━━━ Material
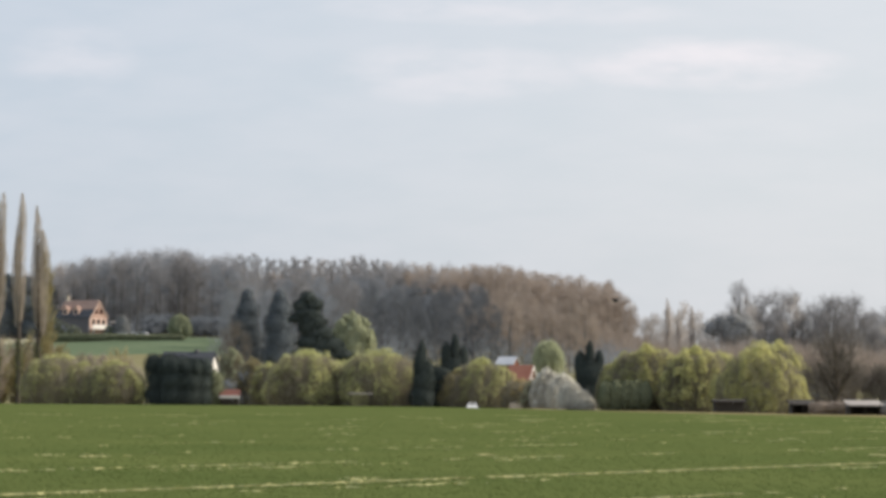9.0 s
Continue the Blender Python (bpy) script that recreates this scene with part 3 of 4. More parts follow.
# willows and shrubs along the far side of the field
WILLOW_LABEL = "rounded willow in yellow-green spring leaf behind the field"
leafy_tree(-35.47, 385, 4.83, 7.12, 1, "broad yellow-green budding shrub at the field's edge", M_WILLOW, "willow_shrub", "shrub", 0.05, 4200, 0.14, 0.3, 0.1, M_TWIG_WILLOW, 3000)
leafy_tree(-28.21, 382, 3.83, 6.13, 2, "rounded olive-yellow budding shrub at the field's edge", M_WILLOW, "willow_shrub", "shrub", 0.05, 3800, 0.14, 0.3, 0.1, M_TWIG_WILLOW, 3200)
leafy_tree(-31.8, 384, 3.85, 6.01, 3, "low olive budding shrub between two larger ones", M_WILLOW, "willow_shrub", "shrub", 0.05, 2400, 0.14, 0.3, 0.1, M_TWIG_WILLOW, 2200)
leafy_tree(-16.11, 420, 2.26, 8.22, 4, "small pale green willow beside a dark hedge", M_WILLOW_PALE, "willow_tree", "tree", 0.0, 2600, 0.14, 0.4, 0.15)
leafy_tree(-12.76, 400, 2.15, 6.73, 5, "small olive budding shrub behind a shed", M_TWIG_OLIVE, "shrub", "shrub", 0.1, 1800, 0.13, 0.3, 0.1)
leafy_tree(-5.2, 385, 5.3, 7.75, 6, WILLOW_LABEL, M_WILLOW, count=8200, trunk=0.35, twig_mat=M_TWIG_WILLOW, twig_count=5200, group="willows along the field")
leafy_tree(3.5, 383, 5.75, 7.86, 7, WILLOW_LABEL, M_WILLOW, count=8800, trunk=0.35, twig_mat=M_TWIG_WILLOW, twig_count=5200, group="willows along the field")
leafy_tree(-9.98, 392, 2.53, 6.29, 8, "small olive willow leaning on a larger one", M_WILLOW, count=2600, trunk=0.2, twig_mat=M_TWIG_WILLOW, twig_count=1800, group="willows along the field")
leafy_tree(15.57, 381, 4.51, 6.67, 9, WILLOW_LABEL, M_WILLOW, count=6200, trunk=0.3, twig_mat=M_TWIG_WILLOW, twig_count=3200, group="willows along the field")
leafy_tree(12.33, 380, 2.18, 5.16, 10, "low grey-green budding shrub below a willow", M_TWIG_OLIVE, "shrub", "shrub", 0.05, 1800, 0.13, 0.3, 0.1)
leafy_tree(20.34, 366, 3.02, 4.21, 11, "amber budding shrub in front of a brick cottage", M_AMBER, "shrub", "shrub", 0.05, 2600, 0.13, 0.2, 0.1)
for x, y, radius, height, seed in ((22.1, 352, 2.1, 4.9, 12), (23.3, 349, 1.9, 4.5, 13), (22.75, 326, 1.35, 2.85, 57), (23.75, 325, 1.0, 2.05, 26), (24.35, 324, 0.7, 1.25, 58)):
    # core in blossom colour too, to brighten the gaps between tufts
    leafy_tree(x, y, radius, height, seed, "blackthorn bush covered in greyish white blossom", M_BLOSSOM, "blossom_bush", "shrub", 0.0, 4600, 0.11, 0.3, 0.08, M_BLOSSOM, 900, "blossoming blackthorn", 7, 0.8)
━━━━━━
Problem description »
Print the full listing exactly, dropping the pictures.

Output for this exercise »
9.0 s
Continue the Blender Python (bpy) script that recreates this scene with part 3 of 4. More parts follow.
# willows and shrubs along the far side of the field
WILLOW_LABEL = "rounded willow in yellow-green spring leaf behind the field"
leafy_tree(-35.47, 385, 4.83, 7.12, 1, "broad yellow-green budding shrub at the field's edge", M_WILLOW, "willow_shrub", "shrub", 0.05, 4200, 0.14, 0.3, 0.1, M_TWIG_WILLOW, 3000)
leafy_tree(-28.21, 382, 3.83, 6.13, 2, "rounded olive-yellow budding shrub at the field's edge", M_WILLOW, "willow_shrub", "shrub", 0.05, 3800, 0.14, 0.3, 0.1, M_TWIG_WILLOW, 3200)
leafy_tree(-31.8, 384, 3.85, 6.01, 3, "low olive budding shrub between two larger ones", M_WILLOW, "willow_shrub", "shrub", 0.05, 2400, 0.14, 0.3, 0.1, M_TWIG_WILLOW, 2200)
leafy_tree(-16.11, 420, 2.26, 8.22, 4, "small pale green willow beside a dark hedge", M_WILLOW_PALE, "willow_tree", "tree", 0.0, 2600, 0.14, 0.4, 0.15)
leafy_tree(-12.76, 400, 2.15, 6.73, 5, "small olive budding shrub behind a shed", M_TWIG_OLIVE, "shrub", "shrub", 0.1, 1800, 0.13, 0.3, 0.1)
leafy_tree(-5.2, 385, 5.3, 7.75, 6, WILLOW_LABEL, M_WILLOW, count=8200, trunk=0.35, twig_mat=M_TWIG_WILLOW, twig_count=5200, group="willows along the field")
leafy_tree(3.5, 383, 5.75, 7.86, 7, WILLOW_LABEL, M_WILLOW, count=8800, trunk=0.35, twig_mat=M_TWIG_WILLOW, twig_count=5200, group="willows along the field")
leafy_tree(-9.98, 392, 2.53, 6.29, 8, "small olive willow leaning on a larger one", M_WILLOW, count=2600, trunk=0.2, twig_mat=M_TWIG_WILLOW, twig_count=1800, group="willows along the field")
leafy_tree(15.57, 381, 4.51, 6.67, 9, WILLOW_LABEL, M_WILLOW, count=6200, trunk=0.3, twig_mat=M_TWIG_WILLOW, twig_count=3200, group="willows along the field")
leafy_tree(12.33, 380, 2.18, 5.16, 10, "low grey-green budding shrub below a willow", M_TWIG_OLIVE, "shrub", "shrub", 0.05, 1800, 0.13, 0.3, 0.1)
leafy_tree(20.34, 366, 3.02, 4.21, 11, "amber budding shrub in front of a brick cottage", M_AMBER, "shrub", "shrub", 0.05, 2600, 0.13, 0.2, 0.1)
for x, y, radius, height, seed in ((22.1, 352, 2.1, 4.9, 12), (23.3, 349, 1.9, 4.5, 13), (22.75, 326, 1.35, 2.85, 57), (23.75, 325, 1.0, 2.05, 26), (24.35, 324, 0.7, 1.25, 58)):
    # core in blossom colour too, to brighten the gaps between tufts
    leafy_tree(x, y, radius, height, seed, "blackthorn bush covered in greyish white blossom", M_BLOSSOM, "blossom_bush", "shrub", 0.0, 4600, 0.11, 0.3, 0.08, M_BLOSSOM, 900, "blossoming blackthorn", 7, 0.8)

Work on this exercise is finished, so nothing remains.